A obra aborda como o poder – ou a falta dele – se manifesta nas relações. Larry, em um dos momentos mais reveladores, expressa sua insegurança e a necessidade de aprovação, algo que todos os personagens compartilham, ainda que de maneiras diferentes. O amor, como eles descobrem, está muitas vezes preso a uma luta constante por controle e validação emocional.

Num mundo onde as redes sociais projetam versões idealizadas de nós mesmos, a obra serve como um lembrete cruel de como a desconexão entre as pessoas se intensifica à medida que tentamos nos conectar. O reflexo que vemos nas telas nunca é a verdadeira imagem de quem somos, e esse abismo entre o real e o imaginado é a tragédia da vida moderna.

“O amor é cego e os namorados nunca vêem as tolices impagáveis que eles próprios praticam.” A reflexão de Shakespeare se materializa na tela, mostrando que, muitas vezes, o desejo de se conectar genuinamente leva a um custo emocional irreparável.

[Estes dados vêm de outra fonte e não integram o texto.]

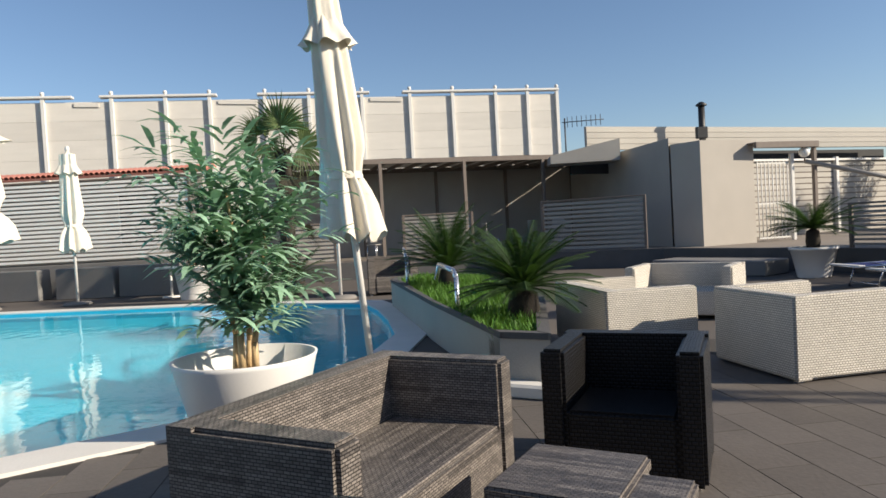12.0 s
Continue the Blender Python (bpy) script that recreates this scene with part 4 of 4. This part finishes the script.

A busca pela verdade e pelo amor – por mais desejada que seja – revela-se um caminho de dor e perda. A grande lição da película é que, muitas vezes, o afastamento, e não a proximidade, é o único caminho para preservar o que ainda resta de nós mesmos. O filme nos obriga a confrontar o quão profundamente nos perdemos nas mentiras que contamos a nós mesmos, e nos deixa com a difícil questão: até onde estamos dispostos a ir para encontrar amor verdadeiro?